Selain itu memakai gas alam jauh lebih praktis karena ia tidak perlu repot-repot memasang tabung gas ke kompor. "Lebih praktis, biaya lebih murah, gak perlu khawatir kehabisan gas. Apalagi gas alam apinya biru, jadi masakan lebih cepat matang," ucap Tindjung.
Di kesempatan itu, Tindjung berharap jaringan pipa PGN bisa merambah hingga ke pelosok negeri. "Seperti anak saya yang tinggal di Cibitung. Dia berharap banget bisa jadi pelanggan PGN. Soalnya di sana gas tabung sering susah dicari."
Harapan Tindjung pun bakal terealisasi dalam waktu dekat. Mengingat Kementerian Energi dan Sumber Daya Mineral (ESDM) memberikan target kepada PGN untuk melakukan satu juta sambungan gas melalui program jaringan gas bumi (Jargas) baru mulai 2019. Target ini diberikan lantaran hampir rampungnya akuisisi PGN terhadap PT Pertamina Gas (Pertagas).

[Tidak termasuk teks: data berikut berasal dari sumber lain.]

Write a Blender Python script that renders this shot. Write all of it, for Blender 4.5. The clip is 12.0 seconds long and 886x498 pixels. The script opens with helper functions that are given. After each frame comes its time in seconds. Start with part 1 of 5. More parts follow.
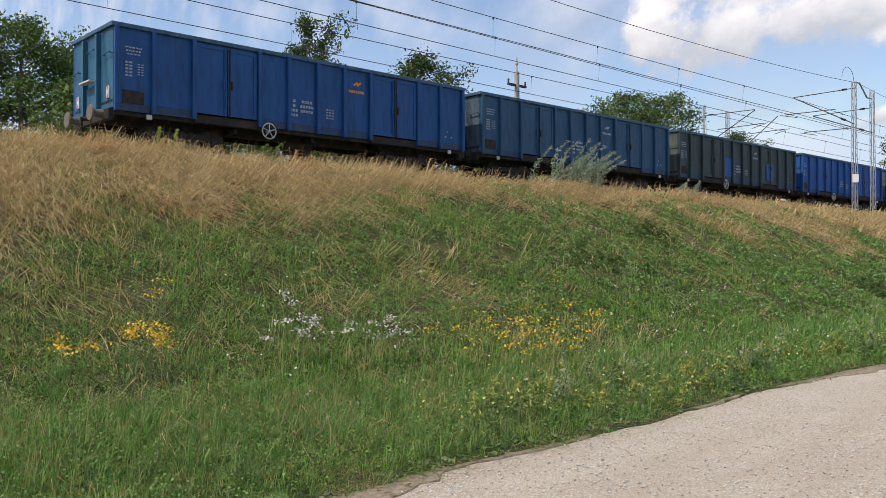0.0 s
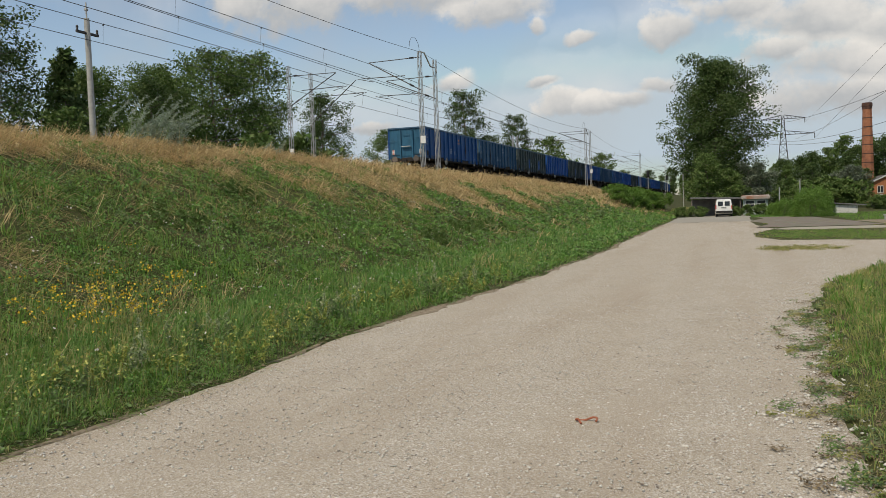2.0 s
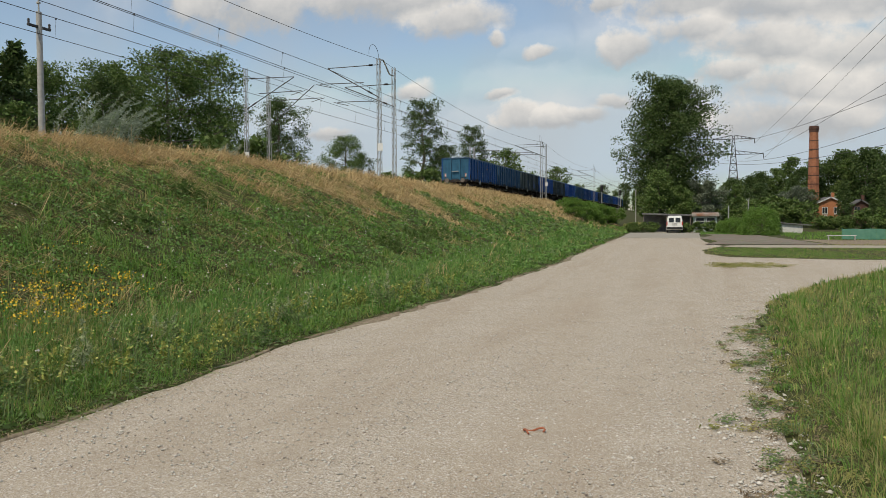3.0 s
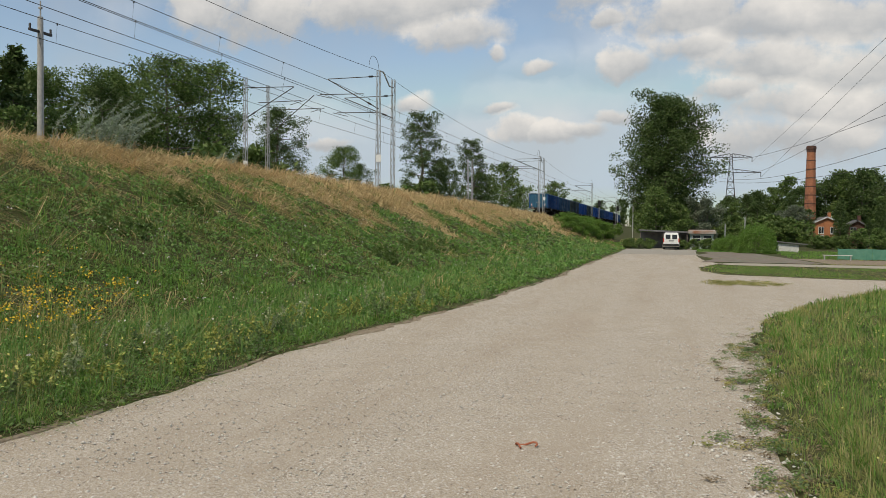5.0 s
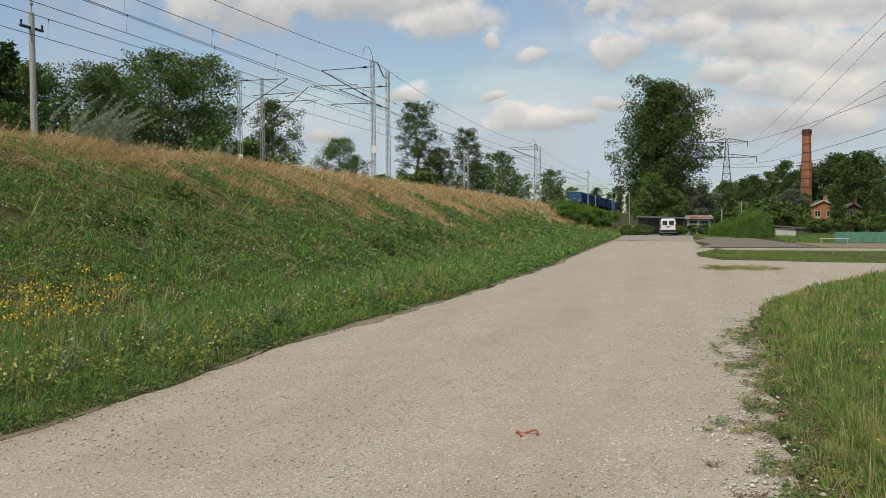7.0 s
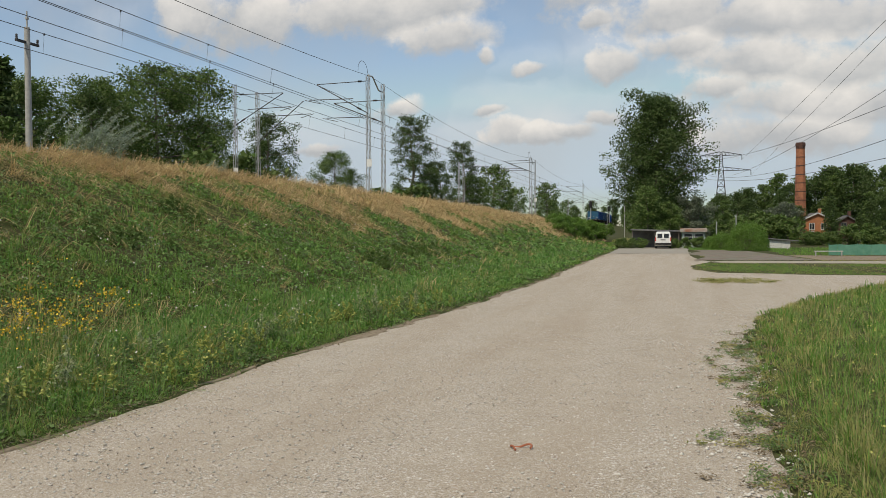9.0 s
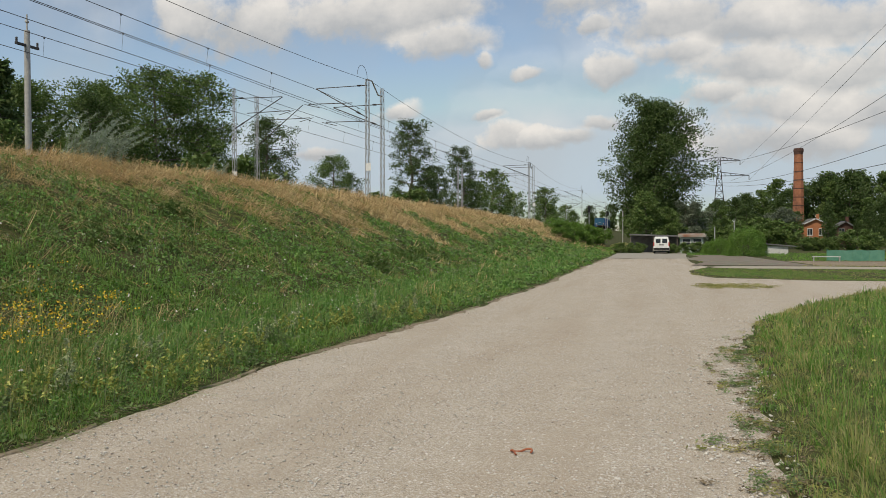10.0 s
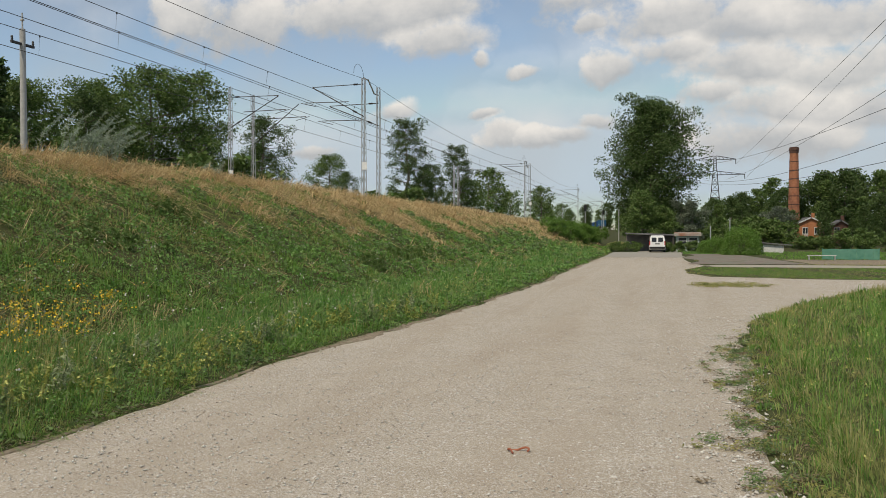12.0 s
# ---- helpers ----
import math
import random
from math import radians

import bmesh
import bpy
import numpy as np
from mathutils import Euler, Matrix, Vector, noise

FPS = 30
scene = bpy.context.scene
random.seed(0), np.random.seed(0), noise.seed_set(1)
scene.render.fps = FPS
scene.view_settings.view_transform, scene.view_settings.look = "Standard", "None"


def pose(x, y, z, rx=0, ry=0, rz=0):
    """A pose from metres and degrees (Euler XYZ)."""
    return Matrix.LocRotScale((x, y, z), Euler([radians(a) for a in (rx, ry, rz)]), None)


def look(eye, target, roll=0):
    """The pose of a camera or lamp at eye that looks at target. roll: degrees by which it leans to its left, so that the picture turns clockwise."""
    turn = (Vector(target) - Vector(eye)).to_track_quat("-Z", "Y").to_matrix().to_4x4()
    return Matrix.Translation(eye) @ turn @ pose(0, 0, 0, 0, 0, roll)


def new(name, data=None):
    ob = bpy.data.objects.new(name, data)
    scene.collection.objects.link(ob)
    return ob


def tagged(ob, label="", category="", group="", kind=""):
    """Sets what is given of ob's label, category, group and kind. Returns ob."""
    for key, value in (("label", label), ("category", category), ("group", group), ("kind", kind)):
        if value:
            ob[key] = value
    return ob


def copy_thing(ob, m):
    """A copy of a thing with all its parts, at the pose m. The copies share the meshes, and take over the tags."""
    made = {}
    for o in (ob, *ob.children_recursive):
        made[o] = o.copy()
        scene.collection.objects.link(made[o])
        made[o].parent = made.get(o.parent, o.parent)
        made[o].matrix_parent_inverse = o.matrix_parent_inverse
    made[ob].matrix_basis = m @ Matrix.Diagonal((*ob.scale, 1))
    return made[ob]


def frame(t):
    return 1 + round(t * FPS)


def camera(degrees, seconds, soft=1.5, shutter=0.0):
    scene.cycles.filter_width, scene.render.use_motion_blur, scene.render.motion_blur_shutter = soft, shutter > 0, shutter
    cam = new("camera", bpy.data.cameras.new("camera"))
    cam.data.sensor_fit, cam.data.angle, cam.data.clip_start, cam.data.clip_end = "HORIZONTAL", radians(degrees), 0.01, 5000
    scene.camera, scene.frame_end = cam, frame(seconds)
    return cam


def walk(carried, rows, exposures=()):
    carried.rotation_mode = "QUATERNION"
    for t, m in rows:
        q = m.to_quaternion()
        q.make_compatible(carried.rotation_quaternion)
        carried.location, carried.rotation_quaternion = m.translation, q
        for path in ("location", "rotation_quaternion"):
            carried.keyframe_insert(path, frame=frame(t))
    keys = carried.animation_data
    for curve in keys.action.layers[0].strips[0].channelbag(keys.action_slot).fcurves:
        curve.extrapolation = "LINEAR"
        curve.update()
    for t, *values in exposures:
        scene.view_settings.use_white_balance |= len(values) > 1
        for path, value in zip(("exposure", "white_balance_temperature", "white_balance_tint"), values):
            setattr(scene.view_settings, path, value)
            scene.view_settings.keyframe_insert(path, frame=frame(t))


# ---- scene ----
cam = camera(56.0, 12.0, soft=0.7)
PATH = [
    (0, (-0.125, -0.191, 2.333), (-1.587, 1.174, 2.345), -0.4),
    (0.5, (-0.063, -0.093, 2.299), (-1.177, 1.567, 2.253), -0.6),
    (1, (-0.029, -0.003, 2.283), (-0.885, 1.803, 2.209), -1.1),
    (1.5, (0.004, 0.032, 2.272), (-0.742, 1.886, 2.181), -1.9),
    (2, (0.021, 0.039, 2.275), (-0.653, 1.919, 2.171), -2.1),
    (2.5, (0.043, 0.043, 2.27), (-0.558, 1.947, 2.162), -1.6),
    (3, (0.036, 0.044, 2.268), (-0.534, 1.959, 2.183), -0.4),
    (5, (0.043, 0.067, 2.257), (-0.52, 1.986, 2.202), 0.7),
    (5.5, (0.028, 0.07, 2.256), (-0.534, 1.989, 2.198), 0.9),
    (6, (0.024, 0.073, 2.255), (-0.535, 1.993, 2.187), 0.7),
    (6.5, (0.032, 0.087, 2.252), (-0.525, 2.006, 2.177), 0.0),
    (7, (0.036, 0.086, 2.254), (-0.52, 2.005, 2.175), -0.3),
    (9, (0.059, 0.083, 2.258), (-0.487, 2.006, 2.211), -0.4),
    (9.5, (0.046, 0.064, 2.262), (-0.497, 1.989, 2.226), -0.5),
    (10, (0.039, 0.035, 2.267), (-0.503, 1.96, 2.23), -0.2),
    (10.5, (0.037, 0.026, 2.267), (-0.502, 1.952, 2.224), -0.2),
    (11, (0.044, 0.039, 2.266), (-0.493, 1.965, 2.218), -0.2),
    (11.5, (0.038, 0.02, 2.271), (-0.498, 1.947, 2.222), -0.2),
    (12, (0.036, 0.006, 2.275), (-0.497, 1.933, 2.235), -0.2),
]
walk(cam, [(t, look(eye, target, roll)) for t, eye, target, roll in PATH],
     exposures=[(0, 0.29, 6600, 15), (0.5, 0.10, 6800, 12), (1.2, -0.12, 7000, 10), (12, -0.12, 7000, 10)])

# ---- world, sun, exposure ----
SUN_EL, SUN_AZ = 54.0, 197.0          # degrees; azimuth clockwise from +y
scene.view_settings.exposure = 0.0
sun_dir = Vector((math.sin(radians(SUN_AZ)) * math.cos(radians(SUN_EL)),
                  math.cos(radians(SUN_AZ)) * math.cos(radians(SUN_EL)), math.sin(radians(SUN_EL))))
sun_data = bpy.data.lights.new("sun", "SUN")
sun_data.energy, sun_data.angle, sun_data.color = 2.9, radians(0.6), (1.0, 0.93, 0.80)
sun = new("sun", sun_data)
sun.matrix_world = look(sun_dir * 100, (0, 0, 0))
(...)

Direktur Utama PGN Gigih Prakoso menjelaskan, target tersebut disampaikan Kementerian ESDM pada awal proses integrasi PT PGN dengan Pertamina Gas (Pertagas) yang kini masih terus berlangsung. "Kementerian ESDM meminta mulai tahun depan dan selanjutnya ada satu juta sambungan baru melalui Jargas. Persoalannya hingga kini per tahun kami hanya mampu menambah 50 ribu sambungan baru," kata Gigih, Sabtu (10/11).
Meski target dan realisasi saat ini terpaut cukup jauh, Gigih menegaskan PT PGN yang mulai ia pimpin sejak September 2018 itu siap untuk menjawab tantangan pemerintah. Dia merincikan PGN telah memiliki strategi untuk merealisasikan target besar tersebut.
Gigih mengakui investasi Jargas membutuhkan biaya yang sangat besar, yang tidak mungkin hanya bergantung pada APBN. Untuk itu, ia menjelaskan akan mengembangkan skema kerja sama pemenrintah dengan badan usaha (KPBU) atau memberikan ruang kepada pihak swasta untuk terlibat aktif dalam pembangunan Jargas.
Selanjutnya, PGN juga mempertimbangkan untuk menjalin kerja sama business to business (B to B) dengan investor yang bersedia membiayai pembangunan Jargas. "Kami akan kembangkan skema KPBU dan B to B dengan investor," tuturnya.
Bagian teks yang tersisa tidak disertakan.